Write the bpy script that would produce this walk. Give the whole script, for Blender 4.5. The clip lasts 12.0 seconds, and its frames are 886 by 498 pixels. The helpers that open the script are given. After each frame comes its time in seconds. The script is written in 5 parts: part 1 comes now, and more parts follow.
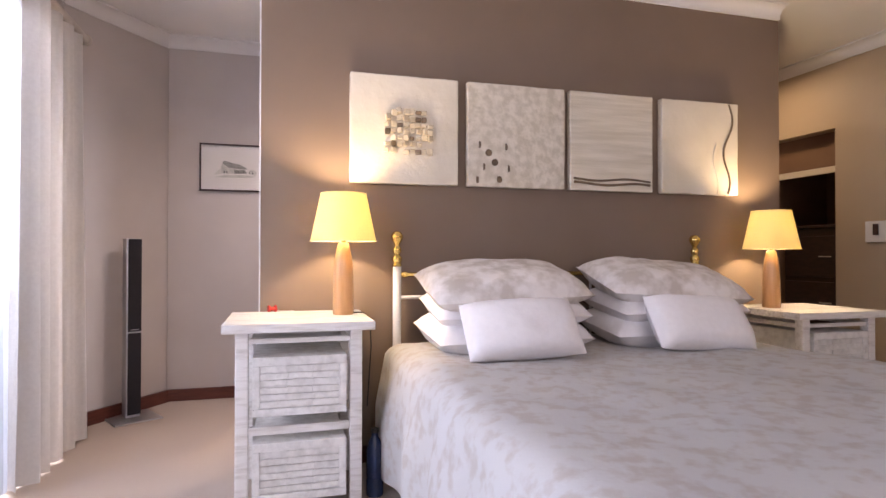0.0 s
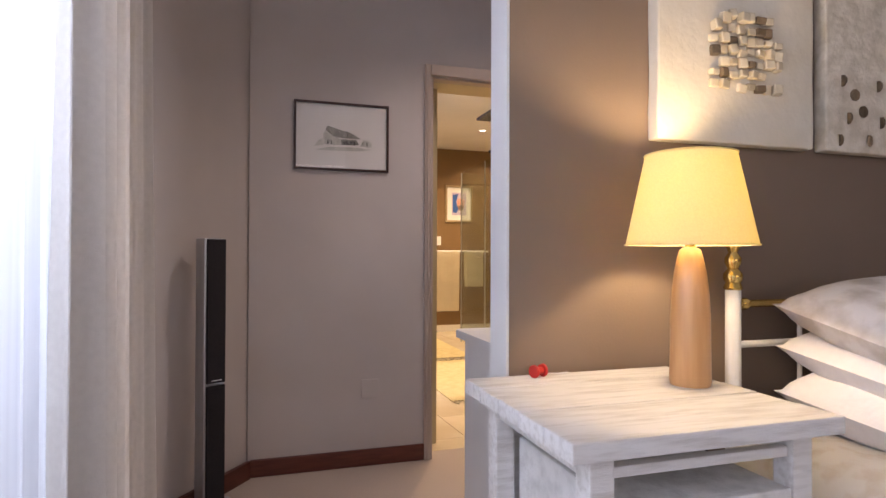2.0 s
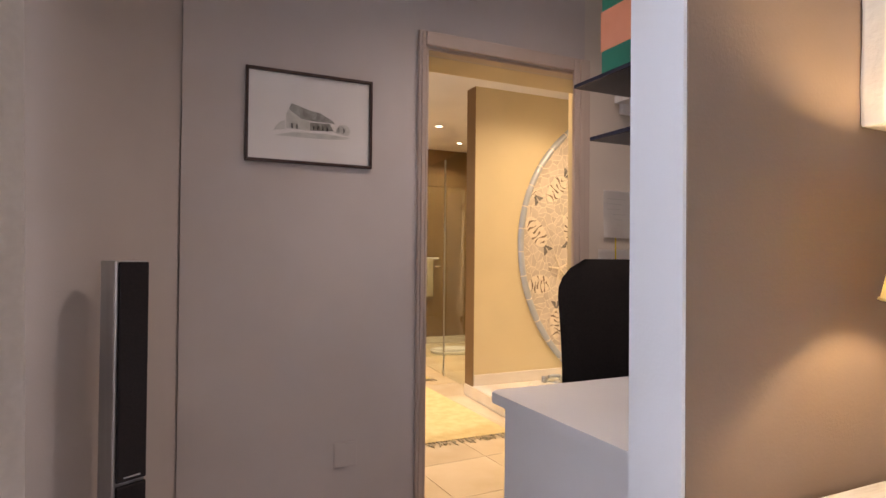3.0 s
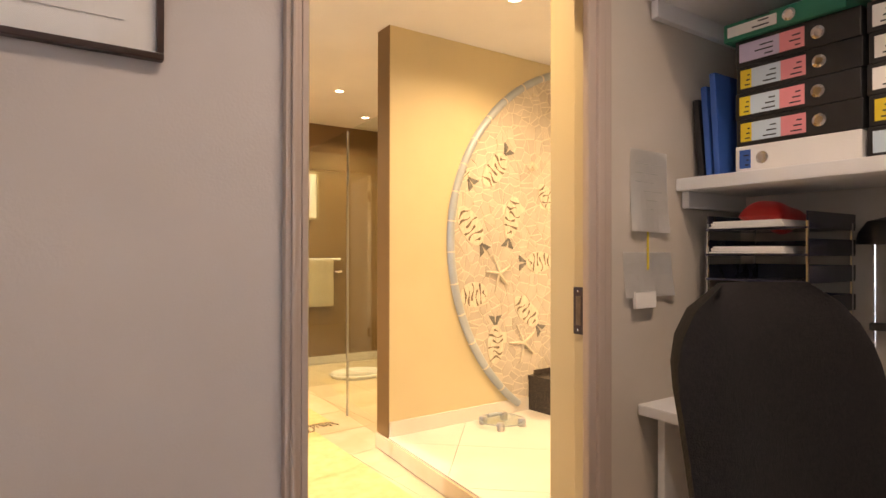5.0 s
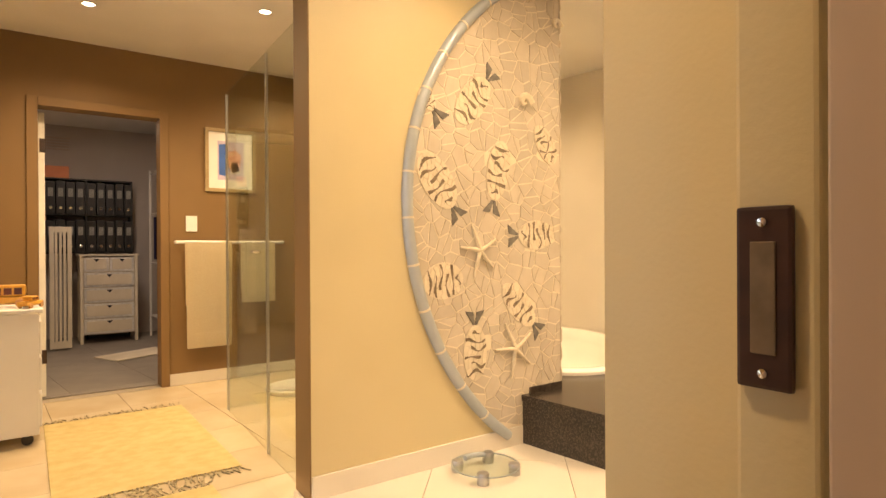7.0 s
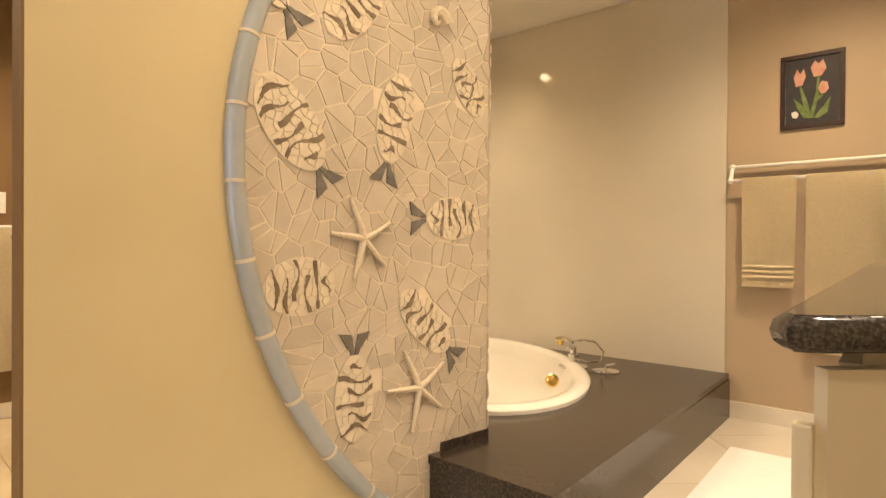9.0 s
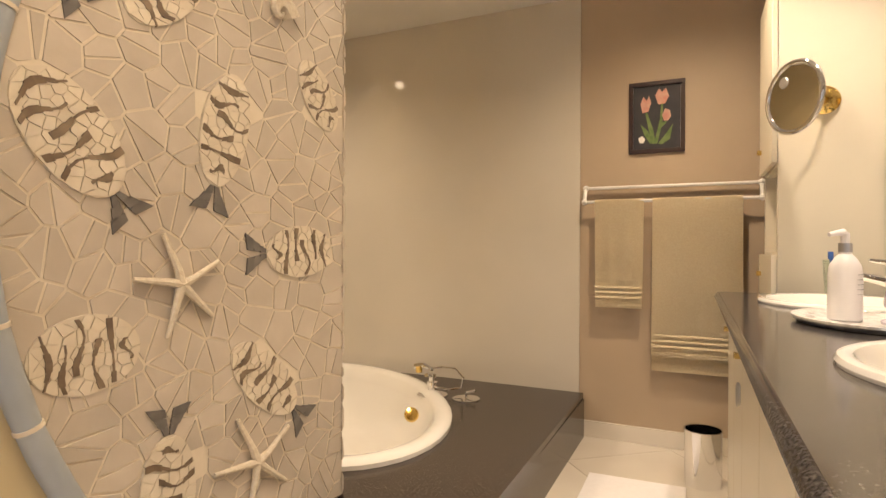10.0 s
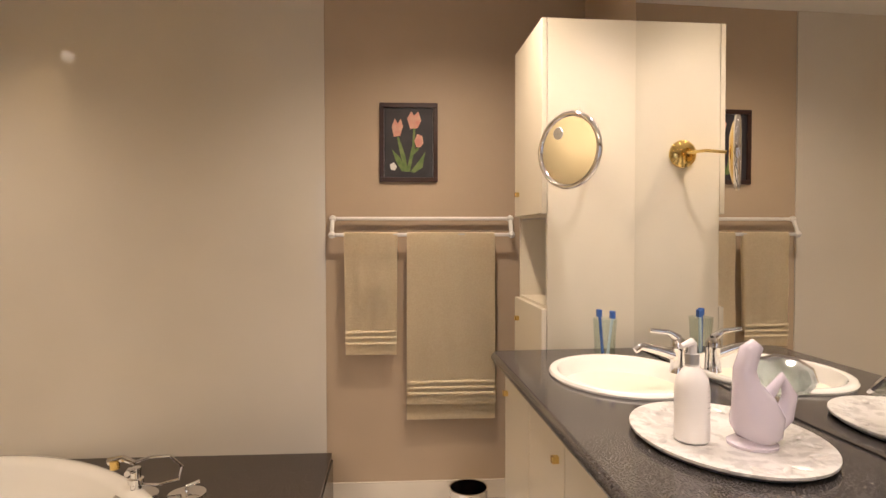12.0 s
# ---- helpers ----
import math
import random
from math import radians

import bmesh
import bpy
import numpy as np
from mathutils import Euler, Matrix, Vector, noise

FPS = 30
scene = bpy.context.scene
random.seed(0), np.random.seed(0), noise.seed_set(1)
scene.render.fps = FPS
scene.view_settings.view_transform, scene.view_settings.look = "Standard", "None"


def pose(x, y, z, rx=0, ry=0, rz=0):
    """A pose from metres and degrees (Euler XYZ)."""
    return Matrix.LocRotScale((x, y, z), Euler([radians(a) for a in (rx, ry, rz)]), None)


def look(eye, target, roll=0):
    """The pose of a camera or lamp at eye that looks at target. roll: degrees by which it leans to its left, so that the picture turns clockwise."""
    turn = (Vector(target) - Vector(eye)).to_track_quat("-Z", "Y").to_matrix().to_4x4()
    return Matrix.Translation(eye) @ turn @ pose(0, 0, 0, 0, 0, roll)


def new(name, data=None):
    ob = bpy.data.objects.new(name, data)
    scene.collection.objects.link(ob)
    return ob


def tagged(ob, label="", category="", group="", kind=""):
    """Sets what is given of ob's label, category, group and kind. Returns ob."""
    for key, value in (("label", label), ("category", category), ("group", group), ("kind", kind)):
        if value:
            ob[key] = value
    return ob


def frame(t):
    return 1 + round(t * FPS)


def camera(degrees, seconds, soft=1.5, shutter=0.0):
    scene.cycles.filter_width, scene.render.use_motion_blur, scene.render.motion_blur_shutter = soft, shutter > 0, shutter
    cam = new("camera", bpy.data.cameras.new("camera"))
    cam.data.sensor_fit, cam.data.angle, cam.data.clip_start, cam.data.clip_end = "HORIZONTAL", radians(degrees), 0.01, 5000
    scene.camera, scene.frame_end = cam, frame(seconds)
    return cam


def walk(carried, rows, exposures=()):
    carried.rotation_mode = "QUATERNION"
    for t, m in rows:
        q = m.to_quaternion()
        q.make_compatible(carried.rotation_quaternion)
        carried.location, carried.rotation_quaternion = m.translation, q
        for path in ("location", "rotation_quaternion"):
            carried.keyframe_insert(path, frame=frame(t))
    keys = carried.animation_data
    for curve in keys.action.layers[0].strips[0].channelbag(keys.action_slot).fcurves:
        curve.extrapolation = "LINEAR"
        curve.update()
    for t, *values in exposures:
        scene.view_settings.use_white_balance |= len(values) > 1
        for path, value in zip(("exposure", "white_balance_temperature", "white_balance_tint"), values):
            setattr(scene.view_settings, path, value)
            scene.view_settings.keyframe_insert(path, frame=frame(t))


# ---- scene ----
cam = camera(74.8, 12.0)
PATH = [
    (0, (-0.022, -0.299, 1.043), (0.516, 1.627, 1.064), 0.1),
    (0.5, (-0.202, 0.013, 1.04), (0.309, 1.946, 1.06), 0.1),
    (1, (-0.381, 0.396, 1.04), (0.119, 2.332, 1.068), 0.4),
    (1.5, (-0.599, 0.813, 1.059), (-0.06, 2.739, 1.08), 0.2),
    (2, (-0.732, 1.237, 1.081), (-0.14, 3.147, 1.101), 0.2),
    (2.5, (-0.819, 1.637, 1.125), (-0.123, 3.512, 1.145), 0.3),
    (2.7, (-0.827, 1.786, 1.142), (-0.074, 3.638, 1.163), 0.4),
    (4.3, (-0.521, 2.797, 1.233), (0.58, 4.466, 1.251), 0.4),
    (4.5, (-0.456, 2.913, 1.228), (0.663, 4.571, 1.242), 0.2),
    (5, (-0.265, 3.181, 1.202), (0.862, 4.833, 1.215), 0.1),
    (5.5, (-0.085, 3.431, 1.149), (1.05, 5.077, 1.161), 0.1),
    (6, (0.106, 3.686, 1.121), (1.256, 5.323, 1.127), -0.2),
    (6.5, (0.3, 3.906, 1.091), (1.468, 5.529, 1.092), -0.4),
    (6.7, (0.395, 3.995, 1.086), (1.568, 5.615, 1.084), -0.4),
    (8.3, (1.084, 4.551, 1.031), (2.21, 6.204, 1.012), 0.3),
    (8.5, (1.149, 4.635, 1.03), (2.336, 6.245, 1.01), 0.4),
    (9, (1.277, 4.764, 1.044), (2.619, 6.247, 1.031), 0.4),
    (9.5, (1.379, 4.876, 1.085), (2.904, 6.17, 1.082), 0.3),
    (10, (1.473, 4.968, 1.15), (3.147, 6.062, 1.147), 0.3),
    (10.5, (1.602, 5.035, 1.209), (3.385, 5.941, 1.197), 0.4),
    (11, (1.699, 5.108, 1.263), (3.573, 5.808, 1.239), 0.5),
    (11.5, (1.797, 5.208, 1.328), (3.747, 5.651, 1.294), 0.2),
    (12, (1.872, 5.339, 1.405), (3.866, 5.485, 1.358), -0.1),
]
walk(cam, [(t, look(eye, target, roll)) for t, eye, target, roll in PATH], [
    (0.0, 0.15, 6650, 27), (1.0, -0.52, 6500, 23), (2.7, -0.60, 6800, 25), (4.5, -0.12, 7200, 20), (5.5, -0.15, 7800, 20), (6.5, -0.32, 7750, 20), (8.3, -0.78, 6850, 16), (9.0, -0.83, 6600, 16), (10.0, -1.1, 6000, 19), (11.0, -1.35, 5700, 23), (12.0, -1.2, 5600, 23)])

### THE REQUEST
Copy the whole listing above word for word but do not carry over the pictures.

### TASK OUTPUT
Write the bpy script that would produce this walk. Give the whole script, for Blender 4.5. The clip lasts 12.0 seconds, and its frames are 886 by 498 pixels. The helpers that open the script are given. After each frame comes its time in seconds. The script is written in 5 parts: part 1 comes now, and more parts follow.
0.0 s
2.0 s
3.0 s
5.0 s
7.0 s
9.0 s
10.0 s
12.0 s
# ---- helpers ----
import math
import random
from math import radians

import bmesh
import bpy
import numpy as np
from mathutils import Euler, Matrix, Vector, noise

FPS = 30
scene = bpy.context.scene
random.seed(0), np.random.seed(0), noise.seed_set(1)
scene.render.fps = FPS
scene.view_settings.view_transform, scene.view_settings.look = "Standard", "None"


def pose(x, y, z, rx=0, ry=0, rz=0):
    """A pose from metres and degrees (Euler XYZ)."""
    return Matrix.LocRotScale((x, y, z), Euler([radians(a) for a in (rx, ry, rz)]), None)


def look(eye, target, roll=0):
    """The pose of a camera or lamp at eye that looks at target. roll: degrees by which it leans to its left, so that the picture turns clockwise."""
    turn = (Vector(target) - Vector(eye)).to_track_quat("-Z", "Y").to_matrix().to_4x4()
    return Matrix.Translation(eye) @ turn @ pose(0, 0, 0, 0, 0, roll)


def new(name, data=None):
    ob = bpy.data.objects.new(name, data)
    scene.collection.objects.link(ob)
    return ob


def tagged(ob, label="", category="", group="", kind=""):
    """Sets what is given of ob's label, category, group and kind. Returns ob."""
    for key, value in (("label", label), ("category", category), ("group", group), ("kind", kind)):
        if value:
            ob[key] = value
    return ob


def frame(t):
    return 1 + round(t * FPS)


def camera(degrees, seconds, soft=1.5, shutter=0.0):
    scene.cycles.filter_width, scene.render.use_motion_blur, scene.render.motion_blur_shutter = soft, shutter > 0, shutter
    cam = new("camera", bpy.data.cameras.new("camera"))
    cam.data.sensor_fit, cam.data.angle, cam.data.clip_start, cam.data.clip_end = "HORIZONTAL", radians(degrees), 0.01, 5000
    scene.camera, scene.frame_end = cam, frame(seconds)
    return cam


def walk(carried, rows, exposures=()):
    carried.rotation_mode = "QUATERNION"
    for t, m in rows:
        q = m.to_quaternion()
        q.make_compatible(carried.rotation_quaternion)
        carried.location, carried.rotation_quaternion = m.translation, q
        for path in ("location", "rotation_quaternion"):
            carried.keyframe_insert(path, frame=frame(t))
    keys = carried.animation_data
    for curve in keys.action.layers[0].strips[0].channelbag(keys.action_slot).fcurves:
        curve.extrapolation = "LINEAR"
        curve.update()
    for t, *values in exposures:
        scene.view_settings.use_white_balance |= len(values) > 1
        for path, value in zip(("exposure", "white_balance_temperature", "white_balance_tint"), values):
            setattr(scene.view_settings, path, value)
            scene.view_settings.keyframe_insert(path, frame=frame(t))


# ---- scene ----
cam = camera(74.8, 12.0)
PATH = [
    (0, (-0.022, -0.299, 1.043), (0.516, 1.627, 1.064), 0.1),
    (0.5, (-0.202, 0.013, 1.04), (0.309, 1.946, 1.06), 0.1),
    (1, (-0.381, 0.396, 1.04), (0.119, 2.332, 1.068), 0.4),
    (1.5, (-0.599, 0.813, 1.059), (-0.06, 2.739, 1.08), 0.2),
    (2, (-0.732, 1.237, 1.081), (-0.14, 3.147, 1.101), 0.2),
    (2.5, (-0.819, 1.637, 1.125), (-0.123, 3.512, 1.145), 0.3),
    (2.7, (-0.827, 1.786, 1.142), (-0.074, 3.638, 1.163), 0.4),
    (4.3, (-0.521, 2.797, 1.233), (0.58, 4.466, 1.251), 0.4),
    (4.5, (-0.456, 2.913, 1.228), (0.663, 4.571, 1.242), 0.2),
    (5, (-0.265, 3.181, 1.202), (0.862, 4.833, 1.215), 0.1),
    (5.5, (-0.085, 3.431, 1.149), (1.05, 5.077, 1.161), 0.1),
    (6, (0.106, 3.686, 1.121), (1.256, 5.323, 1.127), -0.2),
    (6.5, (0.3, 3.906, 1.091), (1.468, 5.529, 1.092), -0.4),
    (6.7, (0.395, 3.995, 1.086), (1.568, 5.615, 1.084), -0.4),
    (8.3, (1.084, 4.551, 1.031), (2.21, 6.204, 1.012), 0.3),
    (8.5, (1.149, 4.635, 1.03), (2.336, 6.245, 1.01), 0.4),
    (9, (1.277, 4.764, 1.044), (2.619, 6.247, 1.031), 0.4),
    (9.5, (1.379, 4.876, 1.085), (2.904, 6.17, 1.082), 0.3),
    (10, (1.473, 4.968, 1.15), (3.147, 6.062, 1.147), 0.3),
    (10.5, (1.602, 5.035, 1.209), (3.385, 5.941, 1.197), 0.4),
    (11, (1.699, 5.108, 1.263), (3.573, 5.808, 1.239), 0.5),
    (11.5, (1.797, 5.208, 1.328), (3.747, 5.651, 1.294), 0.2),
    (12, (1.872, 5.339, 1.405), (3.866, 5.485, 1.358), -0.1),
]
walk(cam, [(t, look(eye, target, roll)) for t, eye, target, roll in PATH], [
    (0.0, 0.15, 6650, 27), (1.0, -0.52, 6500, 23), (2.7, -0.60, 6800, 25), (4.5, -0.12, 7200, 20), (5.5, -0.15, 7800, 20), (6.5, -0.32, 7750, 20), (8.3, -0.78, 6850, 16), (9.0, -0.83, 6600, 16), (10.0, -1.1, 6000, 19), (11.0, -1.35, 5700, 23), (12.0, -1.2, 5600, 23)])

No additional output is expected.